From its beginnings as a farming and seafaring colony, Massachusetts became one of the most industrialized states in the country in the late 19th century and, more recently, a leader in the manufacture of high-technology products.
During the colonial and early national periods, the towns of Salem, Gloucester, Marblehead, and Boston, among others, gave the state strong fishing and shipbuilding industries. Boston was also an important commercial port and a leading center of foreign commerce. Agriculture was important, but productivity of the rocky soil was limited, and by the mid-1800s, farming could not sustain the expanding population. The opening of the Erie Canal, and subsequent competition with cheaper produce grown in the West, hastened agriculture's decline in the Bay State.
Massachusetts's rise as a center of manufacturing began in the early 1800s, when cottage industries developed in small farming communities. Large factories were then built in towns with water power.
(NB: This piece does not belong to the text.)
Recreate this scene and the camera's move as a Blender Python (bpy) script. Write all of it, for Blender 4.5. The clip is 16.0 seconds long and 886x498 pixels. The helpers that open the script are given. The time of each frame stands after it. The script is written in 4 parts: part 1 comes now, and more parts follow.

The country's first "company town," Lowell, was built in the early 1820s to accommodate the state's growing textile industry. Throughout the rest of the 19th century, the state supplied the nation with most of its shoes and woven goods.
Underbid by cheap labor in the south and in other countries, the shoe and textile industries died a slow and painful death. Manufacturing remained central to Massachusetts's economy, however. Fueled in part by a dramatic increase in the Pentagon's budget during the Reagan administration which focused on high-technology weaponry, as well as by significant advances in information technology, high-tech companies sprung up around the periphery of Boston in the 1970s and early 1980s. Wholesale and retail trade, transportation and public utilities also prospered. In the late 1980s, the boom ended. The minicomputer industry failed to innovate at the same pace as its competitors elsewhere at the same time that the market became increasingly crowded, and defense contractors suffered from cuts in military spending. Between 1988 and 1991, jobs in both high-tech and non–high tech manufacturing declined by 17%. The early 1980s also saw the rise of speculative real estate ventures which collapsed at the end of the decade when the market became saturated. Employment in construction dropped 44% between 1988 and 1991, and real estate jobs declined 23.8%. Wholesale and retail trade lost 100,000 jobs. Hurt by unsound loans, banks were forced to retrench. Unemployment rose to 9% in 1991.
The economy recovered in the 1990s, as evidenced by several banks' announcement of new lending programs as well as a reduction in the unemployment rate to 4% by 1997. Annual growth rates soared to 7.8% in 1998, 6.8% in 1999 and 9.8% in 2000 as Massachusetts benefited from information technology (IT) and stock market booms of the late 1990s. However, in the collapse of the dot.com bubble in the national recession of 2001, Massachusetts was the hardest hit among the New England economies, as growth abruptly plummeted to 1.7% in 2001. Continued weakness in national business investment and in equity markets continued to impede economic growth in Massachusetts in 2002.
Massachusetts's gross state product in 2001 was the 11th largest among the states at $287.8 billion, to which general services contributed $79.9 billion; financial services, $73.9 billion; trade, $42.2 billion; manufacturing, $34.4 billion; government, $26 billion, transportation and public utilities, $16.1 billion; and construction, $13.5 billion. Output from financial services increased 39% across the period 1997 to 2001, whereas output from general services increased 34%; from trade, 25%; and from both government services and the transportation and utilities sector, about 20%. Output from manufacturing increased 17% between 1997 and 2000, but then fell 9% in 2001. As a percent of total output, manufactures fell from 14.4% in 1997 to 12% in 2001. The public sector constituted 9% of gross state product in 2001, the 2nd-lowest percent among the states where the average was 12%.